RHQ-496 now allows the agent to determine its name at runtime if one was not specifically given to it at setup time. This code is in trunk, but not in any current Jopr releases. So to get the ability to bundle the "golden distro" and deploy it to multiple agents, you must use a trunk build, until we release our next version.

After you have deployed your golden distro to machines in your network, you are then left with the question of how do I upgrade my agents? This then leads to the desire to perform automatic upgrades of agents already deployed and running in your environment. This feature is not fully complete, but most of the work is done and exists in trunk (see my earlier blog on this topic). To follow the development of this agent auto-update feature, watch the JIRA RHQ-110. The finished implementation will hopefully look like the design described on the RHQ wiki.

Thursday, December 4, 2008

Configuration Change Detection in Jopr

A new feature has been added to trunk, a feature so interesting that it deserves its own blog.

I am sure most security-conscious administrators configure their IT infrastructure in a very specific way and they do not want anyone going onto any machine and re-configuring the machine or any of its software components willy-nilly. In fact, if something is reconfigured outside of a business' normal change-control processes, I would think administrators would want to be notified about it. It could be an innocent user mistakenly modifying something they should not be, or it could be an intruder trying to hack into the system. Being notified of configuration changes sounds like it could be a very useful thing.

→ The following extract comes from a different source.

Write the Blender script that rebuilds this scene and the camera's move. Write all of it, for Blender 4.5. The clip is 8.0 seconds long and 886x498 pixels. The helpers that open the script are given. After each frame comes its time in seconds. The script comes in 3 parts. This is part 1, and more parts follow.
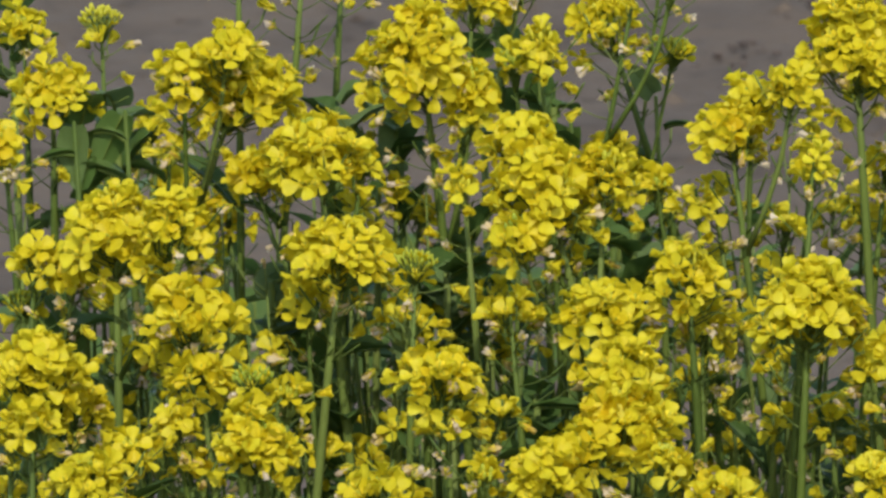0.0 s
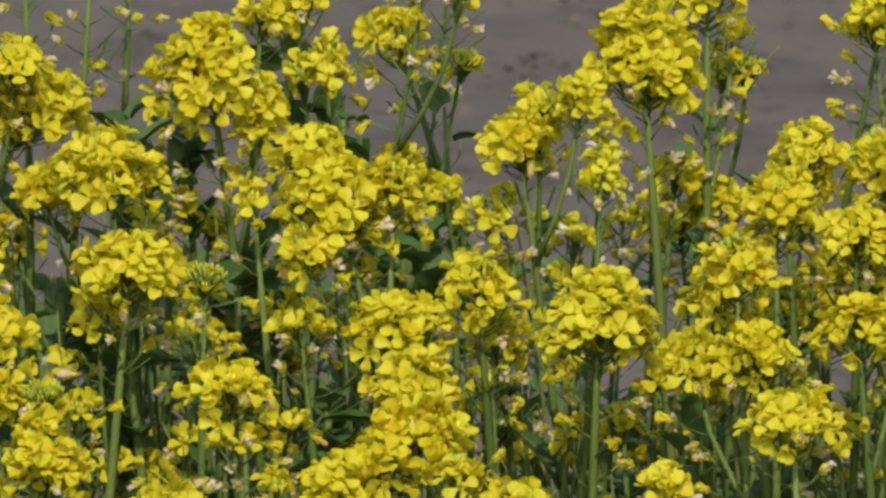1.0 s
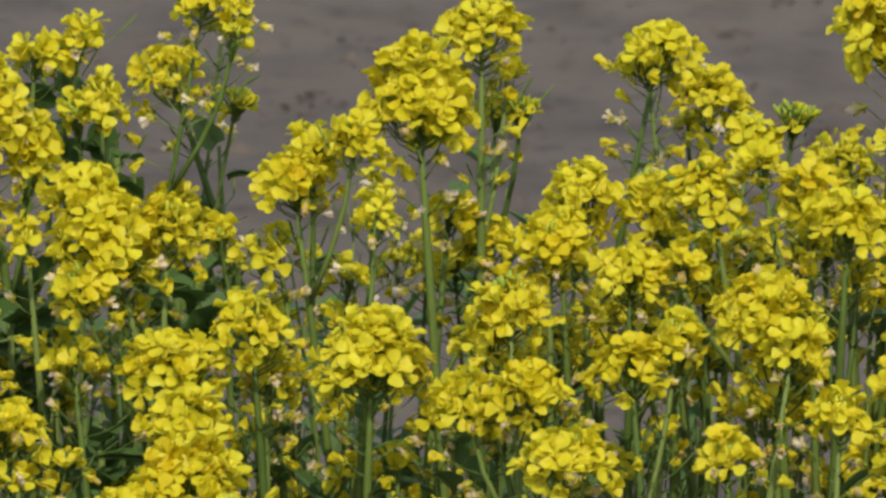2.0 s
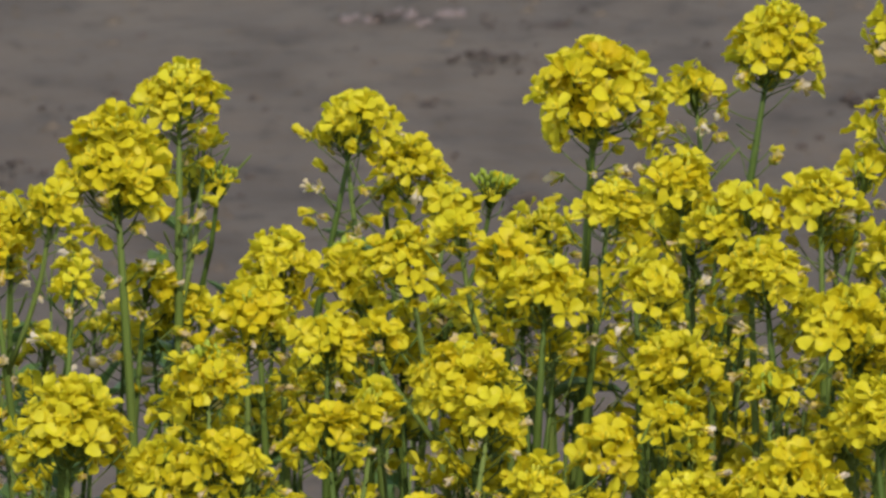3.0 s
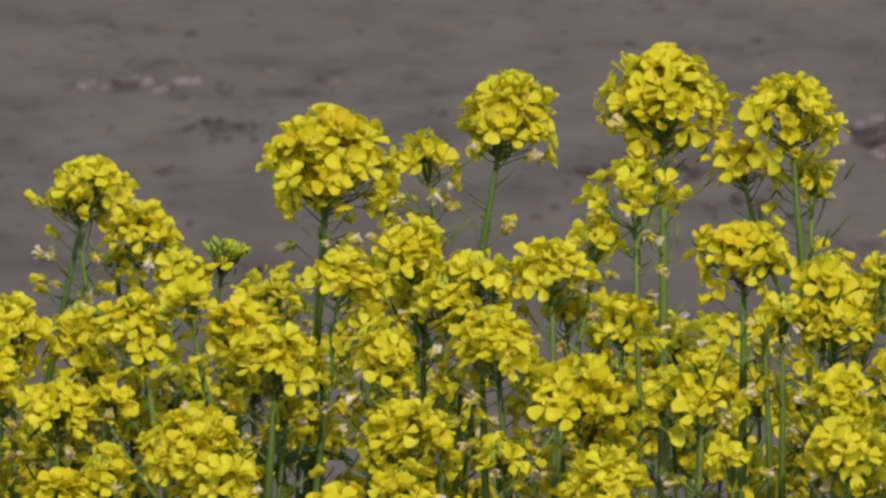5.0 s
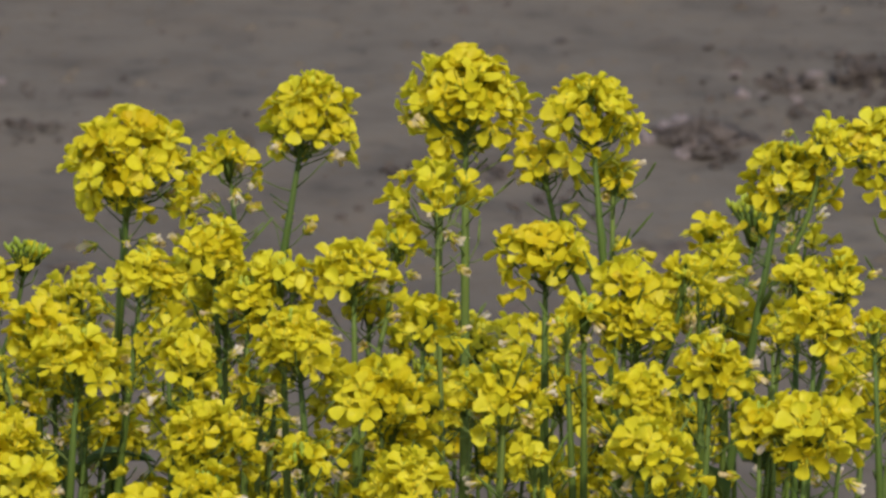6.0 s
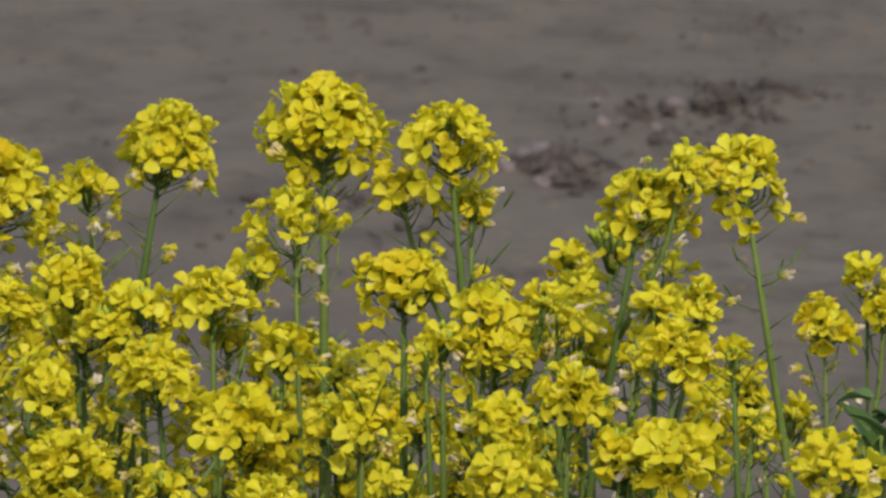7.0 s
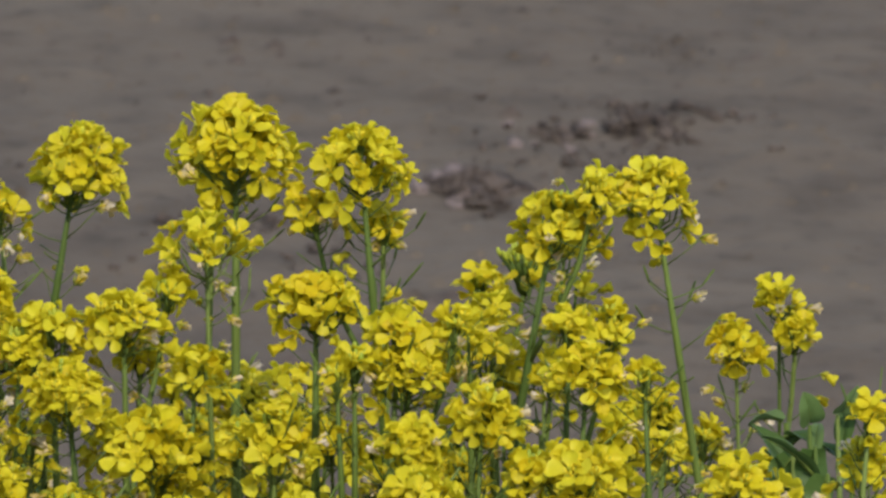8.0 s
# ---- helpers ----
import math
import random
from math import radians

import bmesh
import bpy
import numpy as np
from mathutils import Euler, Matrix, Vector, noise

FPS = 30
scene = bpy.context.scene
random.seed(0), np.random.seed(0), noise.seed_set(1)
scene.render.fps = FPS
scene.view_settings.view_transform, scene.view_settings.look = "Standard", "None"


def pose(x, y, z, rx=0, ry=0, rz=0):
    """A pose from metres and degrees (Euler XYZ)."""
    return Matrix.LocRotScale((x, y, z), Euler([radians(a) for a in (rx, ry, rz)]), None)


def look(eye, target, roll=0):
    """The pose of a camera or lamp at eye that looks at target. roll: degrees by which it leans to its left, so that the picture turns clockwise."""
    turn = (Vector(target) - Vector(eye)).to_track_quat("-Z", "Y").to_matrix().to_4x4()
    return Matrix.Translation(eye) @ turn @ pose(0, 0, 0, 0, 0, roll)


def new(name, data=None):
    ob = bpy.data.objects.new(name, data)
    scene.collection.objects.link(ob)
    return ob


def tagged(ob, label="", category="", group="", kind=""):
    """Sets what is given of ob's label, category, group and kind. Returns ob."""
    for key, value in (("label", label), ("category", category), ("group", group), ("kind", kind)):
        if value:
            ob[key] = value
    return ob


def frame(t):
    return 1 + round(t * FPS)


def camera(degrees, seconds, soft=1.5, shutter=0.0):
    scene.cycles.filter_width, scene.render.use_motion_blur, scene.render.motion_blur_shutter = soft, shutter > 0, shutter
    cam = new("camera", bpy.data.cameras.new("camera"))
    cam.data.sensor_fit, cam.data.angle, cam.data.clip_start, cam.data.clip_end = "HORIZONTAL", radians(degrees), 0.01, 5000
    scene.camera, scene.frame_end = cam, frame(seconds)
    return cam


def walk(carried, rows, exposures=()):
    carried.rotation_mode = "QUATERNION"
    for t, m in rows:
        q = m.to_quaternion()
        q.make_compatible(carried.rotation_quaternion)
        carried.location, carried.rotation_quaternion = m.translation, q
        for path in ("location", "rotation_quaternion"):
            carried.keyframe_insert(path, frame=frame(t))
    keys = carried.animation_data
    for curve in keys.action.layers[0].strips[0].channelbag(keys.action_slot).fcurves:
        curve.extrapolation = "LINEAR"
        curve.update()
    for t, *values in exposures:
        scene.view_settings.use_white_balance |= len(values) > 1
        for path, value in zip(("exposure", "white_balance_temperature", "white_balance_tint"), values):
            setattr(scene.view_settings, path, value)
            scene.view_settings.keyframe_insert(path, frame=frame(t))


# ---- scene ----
cam = camera(6.50, 8.0, soft=2.8)
cam.data.dof.use_dof, cam.data.dof.focus_distance, cam.data.dof.aperture_fstop = True, 4.45, 46.0
EYE, REACH = 1.55, 0.10      # the eye's height; how far the lens stands before the pivot of the pan
ROWS = [      # seconds, yaw, pitch, roll
    (0.0, 5.500, -10.000, 0.300),
    (0.5, 4.831, -9.980, 0.302),
    (1.0, 3.930, -9.921, 0.518),
    (1.2, 3.598, -9.889, 0.470),
    (2.3, 1.762, -9.495, 0.050),
    (2.5, 1.306, -9.380, 0.008),
    (3.0, 0.190, -9.138, -0.148),
    (3.5, -0.480, -8.880, -0.297),
    (4.0, -0.940, -8.686, -0.254),
    (4.2, -1.090, -8.655, -0.330),
    (5.3, -1.976, -8.613, -0.970),
    (5.5, -2.266, -8.613, -1.014),
    (6.0, -3.085, -8.595, -0.922),
    (6.5, -3.717, -8.494, -0.855),
    (7.0, -4.117, -8.373, -0.885),
    (7.5, -4.474, -8.245, -0.795),
    (8.0, -4.749, -8.202, -0.942),
]
walk(cam, [(t, pose(-REACH * math.sin(radians(yaw)), REACH * math.cos(radians(yaw)), EYE, 90 + pitch, roll, yaw)) for t, yaw, pitch, roll in ROWS], exposures=[(0.0, 0.86), (1.2, 0.86), (2.4, 0.80), (4.0, 0.74), (8.0, 0.73)])

# world, sun and exposure
SUN_EL, SUN_AZ = 43.0, 172.0          # degrees above the horizon; degrees clockwise from +y
world = bpy.data.worlds.new("sky")
scene.world = world
world.use_nodes = True
wn = world.node_tree.nodes
sky = wn.new("ShaderNodeTexSky")
sky.sky_type, sky.sun_disc = "NISHITA", False
sky.sun_elevation, sky.sun_rotation = radians(SUN_EL), radians(SUN_AZ)
wn["Background"].inputs["Strength"].default_value = 0.15
world.node_tree.links.new(sky.outputs[0], wn["Background"].inputs["Color"])
sun = new("sun", bpy.data.lights.new("sun", "SUN"))
sun.data.energy, sun.data.angle, sun.data.color = 2.05, radians(0.53), (1.0, 0.95, 0.87)
sun_way = Vector((math.sin(radians(SUN_AZ)) * math.cos(radians(SUN_EL)), math.cos(radians(SUN_AZ)) * math.cos(radians(SUN_EL)), math.sin(radians(SUN_EL))))
sun.matrix_world = look(sun_way * 30, (0, 0, 0))


# materials
def material(name, rough=0.6):
    m = bpy.data.materials.new(name)
    m.use_nodes = True
    n, l = m.node_tree.nodes, m.node_tree.links
    b = n["Principled BSDF"]
    b.inputs["Roughness"].default_value = rough
    return m, n, l, b


def noise_node(n, l, scale, detail=3.0, coords="Object", stretch=None, rough=0.55):
    tc = n.new("ShaderNodeTexCoord")
    t = n.new("ShaderNodeTexNoise")
    t.inputs["Scale"].default_value, t.inputs["Detail"].default_value, t.inputs["Roughness"].default_value = scale, detail, rough
    if stretch:
        mp = n.new("ShaderNodeMapping")
        mp.inputs["Scale"].default_value = stretch
        l.new(tc.outputs[coords], mp.inputs[0])
        l.new(mp.outputs[0], t.inputs["Vector"])
    else:
        l.new(tc.outputs[coords], t.inputs["Vector"])
    return t.outputs["Fac"]


def ramp(n, l, source, *stops):
    r = n.new("ShaderNodeValToRGB")
    e = r.color_ramp.elements
    while len(e) < len(stops):
        e.new(0.5)
    for k, (p, c) in zip(e, stops):
        k.position, k.color = p, (*c, 1)
    l.new(source, r.inputs[0])
    return r.outputs[0]


def blend(n, l, kind, fac, a, b):
    m = n.new("ShaderNodeMix")
    m.data_type, m.blend_type = "RGBA", kind
    for socket, v in ((m.inputs[0], fac), (m.inputs[6], a), (m.inputs[7], b)):
        if isinstance(v, (int, float)):
            socket.default_value = v
        elif isinstance(v, tuple):
            socket.default_value = (*v, 1)
        else:
            l.new(v, socket)
    return m.outputs[2]


def bump(n, l, b, source, strength, distance):
    k = n.new("ShaderNodeBump")
    k.inputs["Strength"].default_value, k.inputs["Distance"].default_value = strength, distance
    l.new(source, k.inputs["Height"])
    l.new(k.outputs[0], b.inputs["Normal"])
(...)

Jopr now has this feature. If a plugin supports the configuration subsystem (i.e. it can retrieve configuration from its managed resource), the alert subsystem will have the ability to detect changes made in that remote managed resource and send notifications when that happens.

I've put together a demo that shows this feature in action. The scenario is quite simple - I have a Fedora box running sshd, and I do not want that sshd daemon process' configuration to change. If, for whatever reason, the configuration of sshd on the box does change, I want to be notified.

And because this config-change-notification feature is built into the core engine, any plugin that supports configuration gets this feature for free. So, if Jopr does not have a plugin that supports a particular resource whose configuration you want to monitor for changes, you can quite simply write your own plugin and deploy it into your Jopr environment and have this capability.

I can envision watching the following for configuration changes would be something people find helpful (and some of these you can already do today thanks to existing Jopr plugins):

  • JBossAS's main jboss-service.xml configuration file

  • JBossAS's authentication configuration (login-config.xml)

  • JBossAS's datasource configuration

  • /etc/hosts

  • Jopr Agent's own configuration

  • ...and many more...

And configuration does not have to be stored in a file on a filesystem. The Jopr configuration subsystem makes no distinction between configuration stored in a file, in a database, an LDAP server or whatever you can think of. It's the plugin's job to translate the resource's configuration into configuration data that conforms to the plugin's metadata. Once the configuration data makes it into the core engine, it is treated the same.

And finally, if a configuration change is detected, and that change was unauthorized, the Jopr user has the ability to immediately rollback that change by reverting to an earlier configuration set. This configuration-rollback feature is orthogonal to the change-notification feature, but you can see how both can be used hand-in-hand to keep a tight grip on your IT infrastructure's configuration.